Matrix inequality and inner product

Question

When I read a note, I came across the following derivation which I cannot understand:

Let $\hat{v}$ is the eigenvector of $\hat{\Sigma}$ and $v$ is the eigenvector of $\Sigma$, then

$$\hat{v}'(\hat{\Sigma}-\Sigma)\hat{v}-v'(\hat{\Sigma}-\Sigma)v=\langle\hat{\Sigma}-\Sigma,\hat{v}\hat{v}'-vv'\rangle\le||\hat{\Sigma}-\Sigma||_{op}||\hat{v}\hat{v}'-vv'||_1$$

where $||\cdot||_{op}$ is the operator norm of a matrix and $||\cdot||_{1}$ is 1-norm, i.e. the largest absolute column sum.
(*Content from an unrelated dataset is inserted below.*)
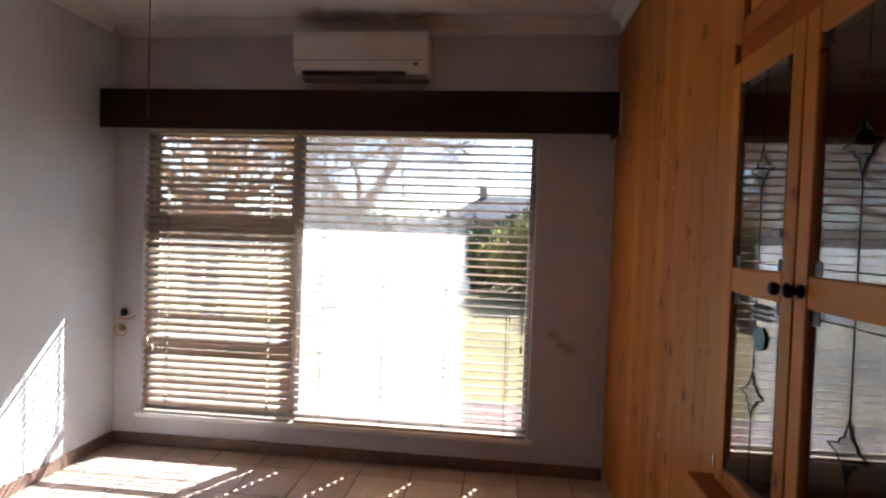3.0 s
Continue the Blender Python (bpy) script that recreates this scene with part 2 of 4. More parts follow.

I cannot understand either of the equality(what is a inner product of a matrix) or the inequality (maybe a Holder?).

Answer 1

The inner product and the estimate: $$\langle A,B\rangle= \mbox{tr} \; A^T B= \sum_{ij} A_{ij}B_{ij} \leq \sum_{j} \sup_m |A_{mj}|\ \sum_i |B_{ij}|$$ $$\leq \left( \sum_{j} \sup_m |A_{mj}|\right)\ \left(\sup_k \sum_i |B_{ik}|\right)=\|A^T\|_{\rm op} \|B\|_1$$

Answer 2

$$\begin{array}{rl} \hat{\mathrm v}^T (\hat{\Sigma} - \Sigma) \hat{\mathrm v} - \mathrm v^T (\hat{\Sigma} - \Sigma) \mathrm v &= \mbox{tr} (\hat{\mathrm v}^T (\hat{\Sigma} - \Sigma) \hat{\mathrm v}) - \mbox{tr} (\mathrm v^T (\hat{\Sigma} - \Sigma) \mathrm v)\\ &= \mbox{tr} ( (\hat{\Sigma} - \Sigma) \hat{\mathrm v} \hat{\mathrm v}^T ) - \mbox{tr} ( (\hat{\Sigma} - \Sigma) \mathrm v \mathrm v^T )\\ &= \mbox{tr} ( (\hat{\Sigma} - \Sigma) (\hat{\mathrm v} \hat{\mathrm v}^T - \mathrm v \mathrm v^T) )\\ &= \langle \hat{\Sigma} - \Sigma, \hat{\mathrm v} \hat{\mathrm v}^T - \mathrm v \mathrm v^T \rangle\end{array}$$

Now use the inequality in Rugh's answer.